I think partially it's meant to go from some sort of abstract model of intelligence as a scalar variable that increases at some rate (like, on a x/y graph) to concrete, material milestones. Like, people can imagine "intelligence goes up rapidly! singularity!" and it's unclear what that implies, I'm saying sufficient levels would imply eating the sun, that makes it harder to confuse with things like "getting higher scores on math tests".

I suppose a more general category would be, the relevant kind of self-improving intelligence would be the sort that can re-purpose mass-energy to creating more computation that can run its intelligence, and "eat the Sun" is an obvious target given this background notion of intelligence.

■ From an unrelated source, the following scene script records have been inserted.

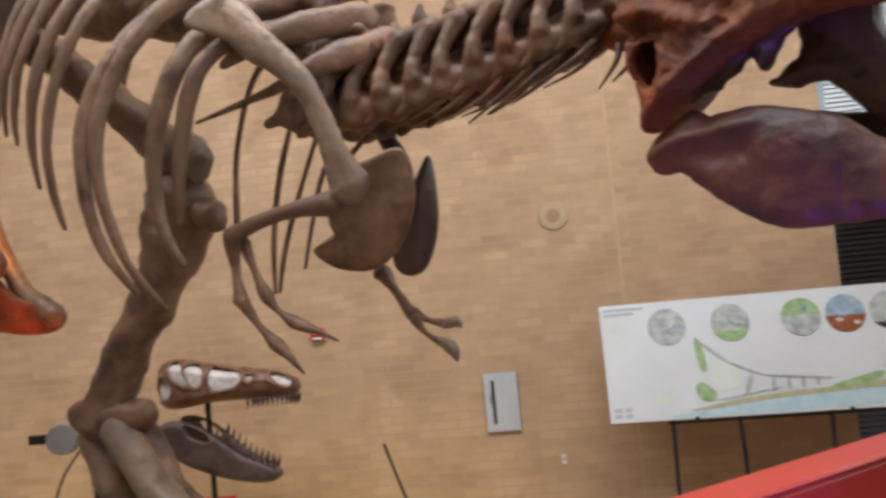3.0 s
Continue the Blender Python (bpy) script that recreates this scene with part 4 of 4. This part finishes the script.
def vertebra(name, me, at, ahead, size):
    x = Vector(ahead).normalized()
    y = Vector((0, 0, 1)).cross(x).normalized()
    z = x.cross(y)
    m = Matrix((x, y, z)).transposed().to_4x4()
    size = (size[0], size[1], size[2] * bone_rnd.uniform(0.95, 1.07))
    return child(name, me, rex, m=Matrix.Translation(at) @ m @ pose(0, 0, 0, 0, bone_rnd.uniform(-5, 5), bone_rnd.uniform(-3, 3)) @ Matrix.Diagonal((*size, 1)))


vertebra("cervical_vertebra", CERVICAL, (-0.533, 2.76, 2.858), (0.956, -0.212, -0.204), (0.87, 1.15, 1.15))
vertebra("cervical_vertebra", CERVICAL, (-0.425, 2.736, 2.835), (0.963, -0.232, -0.136), (0.85, 1.10, 1.10))
vertebra("cervical_vertebra", CERVICAL, (-0.321, 2.709, 2.828), (0.950, -0.311, -0.023), (0.85, 1.08, 1.08))
vertebra("cervical_vertebra", CERVICAL, (-0.214, 2.667, 2.83), (0.930, -0.364, 0.053), (0.88, 1.04, 1.04))
vertebra("cervical_vertebra", CERVICAL, (-0.109, 2.626, 2.84), (0.928, -0.361, 0.094), (0.86, 1.00, 1.00))
vertebra("cervical_vertebra", CERVICAL, (-0.006, 2.586, 2.851), (0.925, -0.363, 0.109), (0.85, 0.97, 0.97))
vertebra("cervical_vertebra", CERVICAL, (0.095, 2.546, 2.864), (0.924, -0.363, 0.120), (0.84, 0.95, 0.95))
vertebra("cervical_vertebra", CERVICAL, (0.195, 2.507, 2.877), (0.923, -0.361, 0.131), (0.82, 0.92, 0.92))
vertebra("cervical_vertebra", CERVICAL, (0.292, 2.469, 2.892), (0.929, -0.345, 0.135), (0.82, 0.90, 0.90))
vertebra("cervical_vertebra", CERVICAL, (0.394, 2.433, 2.906), (0.935, -0.330, 0.128), (0.84, 0.86, 0.86))
vertebra("dorsal_vertebra", DORSAL, (-1.512, 2.976, 3.497), (0.972, -0.214, -0.098), (1.29, 1.00, 1.00))
vertebra("dorsal_vertebra", DORSAL, (-1.353, 2.941, 3.457), (0.972, -0.213, -0.104), (1.25, 0.98, 0.98))
vertebra("dorsal_vertebra", DORSAL, (-1.206, 2.909, 3.415), (0.971, -0.215, -0.108), (1.31, 0.96, 0.96))
vertebra("dorsal_vertebra", DORSAL, (-1.032, 2.87, 3.368), (0.971, -0.216, -0.107), (1.34, 0.95, 0.95))
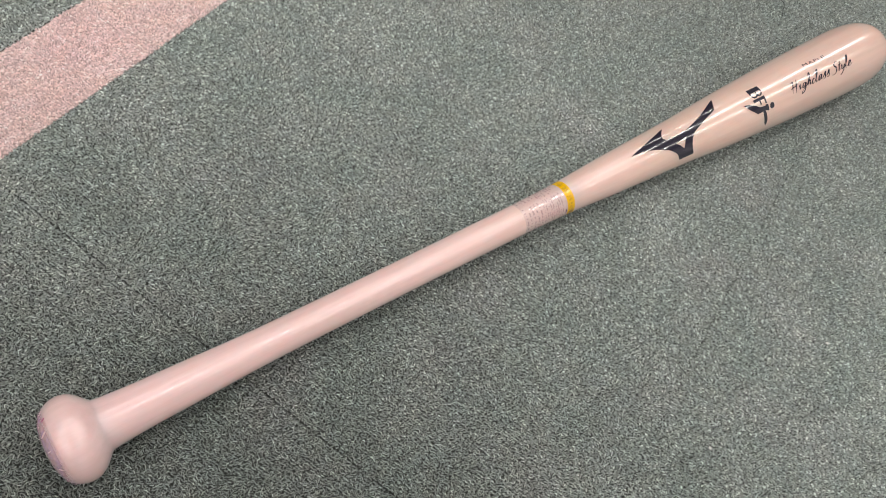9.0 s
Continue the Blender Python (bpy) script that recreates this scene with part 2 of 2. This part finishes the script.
# ---------------------------------------------------------------- the bat
# radius of the turned bat by distance from the knob's end
TURNED = [
    (0.0024, 0.0), (0.0025, 0.0060), (0.0030, 0.0110), (0.0043, 0.0157), (0.0066, 0.0203), (0.0105, 0.0241), (0.0157, 0.0261), (0.0210, 0.0259),
    (0.0260, 0.0234), (0.0296, 0.0198), (0.0314, 0.0176), (0.0332, 0.0161), (0.0355, 0.0156), (0.0410, 0.0151), (0.055, 0.0142), (0.08, 0.0134), (0.10, 0.0127), (0.12, 0.0120),
    (0.15, 0.01155), (0.20, 0.0115), (0.25, 0.0116), (0.30, 0.0119), (0.35, 0.0122), (0.38, 0.0129), (0.40, 0.0139), (0.43, 0.0159),
    (0.455, 0.0172), (0.48, 0.0184), (0.51, 0.0198), (0.535, 0.0213), (0.56, 0.0232), (0.58, 0.0245), (0.62, 0.0268), (0.66, 0.0288),
    (0.70, 0.0303), (0.74, 0.0316), (0.77, 0.0320), (0.785, 0.0315), (0.797, 0.0299), (0.8068, 0.0266), (0.8140, 0.0216), (0.8188, 0.0150),
    (0.8213, 0.0080), (0.8220, 0.0),
]
LENGTH = TURNED[-1][0]


def turned_curve(steps=14):
    """A Catmull-Rom line through the turned profile, as arrays of distance and radius."""
    p = np.array(TURNED)
    p = np.vstack([p[0] * (1, -1) + ((p[0] - p[1]) * (-1, 0)), p, p[-1] + (p[-1] - p[-2]) * (-1, 1)])
    out = []
    for a, b, c, d in zip(p[:-3], p[1:-2], p[2:-1], p[3:]):
        ta, tb, tc = (max(np.linalg.norm(v - u), 1e-9) ** 0.5 for u, v in ((a, b), (b, c), (c, d)))
        m1 = tb * ((b - a) / ta - (c - a) / (ta + tb) + (c - b) / tb)
        m2 = tb * ((c - b) / tb - (d - b) / (tb + tc) + (d - c) / tc)
        for k in range(steps):
            t = k / steps
            out.append((2 * t**3 - 3 * t**2 + 1) * b + (t**3 - 2 * t**2 + t) * m1 + (-2 * t**3 + 3 * t**2) * c + (t**3 - t**2) * m2)
    out.append(p[-2])
    return np.abs(np.array(out))


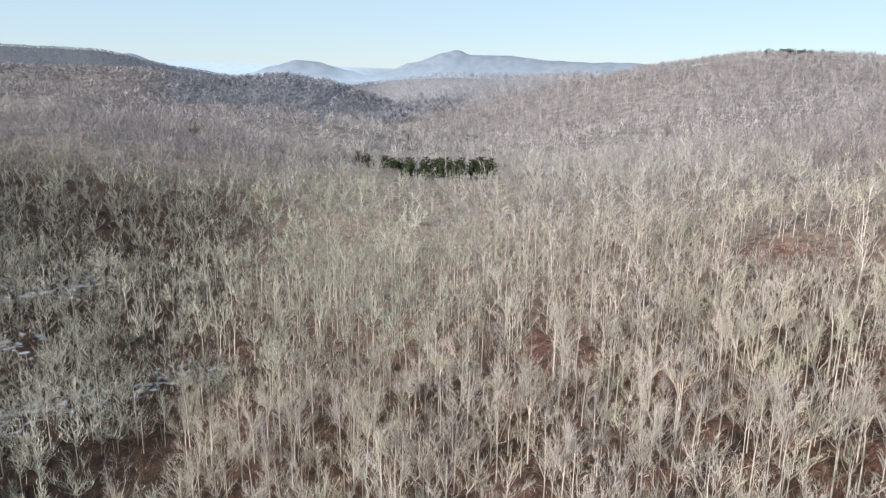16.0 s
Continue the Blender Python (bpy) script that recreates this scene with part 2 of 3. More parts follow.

(Note, there is skepticism about feasibility on Twitter/X, that's some info about how non-singulatarians react)

comment by Vladimir_Nesov · 2025-01-08T21:32:20.298Z · LW(p) · GW(p)

Ignoring such confusion is good for hardening the frame where the content is straightforward. It's inconvenient to always contextualize, refusing to do so carves out the space for more comfortable communication.